Exchange of assets
Understanding Asset Exchange versus Trade-In
Trade-In:
Involves exchanging one asset for another with a cash component possibly involved.
The asset given-up (derecognized) has a trade-in value that contributes to the purchase price of the new asset.
Exchange:
Involves giving up one asset purely in exchange for another asset.
Rarely includes a flow of cash.
Important distinction to understand the associated accounting processes.
Accounting for Exchanges
Derecognition:
The asset given up is derecognized (removed from the balance sheet).
The asset received is then recognized and capitalized.
Cost Definition (IFRS 16):
Cost is defined as the amount of cash paid for an asset and the fair value of other considerations given.
Cash Equivalents and Fair Value:
Exchanges may involve no cash; hence fair value or cash equivalents must be assessed to record the transaction accurately.
Understanding Fair Value
Taken from IFRS 13, fair value is defined as the price received to sell an asset in an orderly transaction between market participants.
Orderly Transaction:
Must be voluntary with no duress involved.
Both parties must understand the transaction terms and consent to them.

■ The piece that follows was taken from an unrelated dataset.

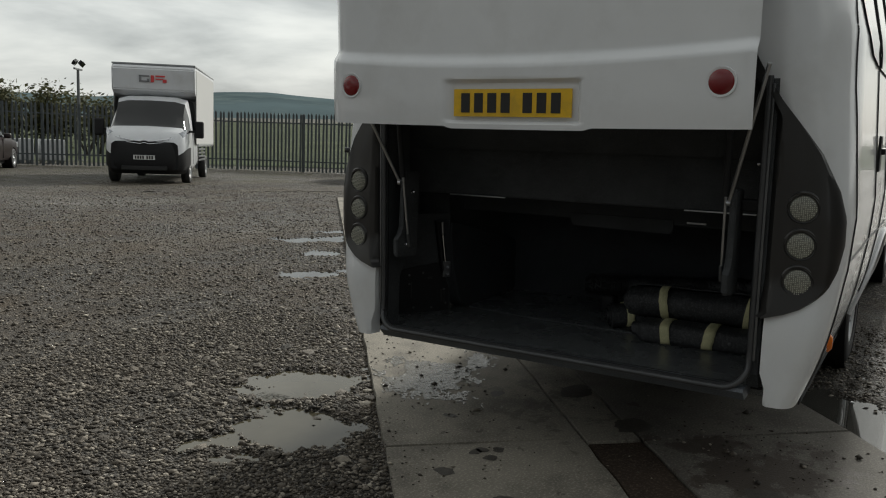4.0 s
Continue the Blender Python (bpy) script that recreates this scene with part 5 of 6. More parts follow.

Fair value changes over time; cannot be static.
Criteria for Asset Cost Measurement:[IFRS 16 Paragraph 24]
Step 1: Measure the asset received (new asset) at the fair value of the asset given up (old asset).
Step 2: If the fair value of the asset given up is not reliably measurable, measure the new asset at its own fair value.
Step 3: If both fair values are not reliable, measure the new asset at the carrying amount of the asset given up.
Commercial Substance:
Transactions must create some expected change in cash flows for them to qualify.
If no change occurs, the transaction lacks commercial substance, and fair values cannot be utilized.
Fair Value Hierarchy
Framework to evaluate and apply fair values during exchanges:
Use fair value given up as the first measurement basis.
Use fair value received as an alternate basis if it is measurable.
Finally, use the carrying amount of the asset given up if neither fair value can be reliably measured.
Example Case Study
Transaction:
Exchange of a motor vehicle with carrying amount of 100,000 and fair value of 120,000 for a delivery truck with fair value of 150,000.
The cost of the delivery truck should be measured at 120,000 because it is the fair value of the asset given up.
If fair value for the vehicle is unreliable, use the carrying amount for cost.
Unique Asset Consideration
If an asset is unique (e.g., a custom piece), and its fair value cannot be reliably determined, then the next best method must be used to ensure that appropriate values are being recorded.
Overrides:
In an exchange, if commercial substance is absent, revert to the carrying amount to avoid recognizing inappropriate profits or losses.
Final Considerations
Ensure values are consistent and appropriately measured based on comprehensive inputs (observable data).
Be aware that fair values can change, requiring consistent review when assessing assets.
Always base economic benefits assessments primarily on usage, not on potential sales of the asset itself.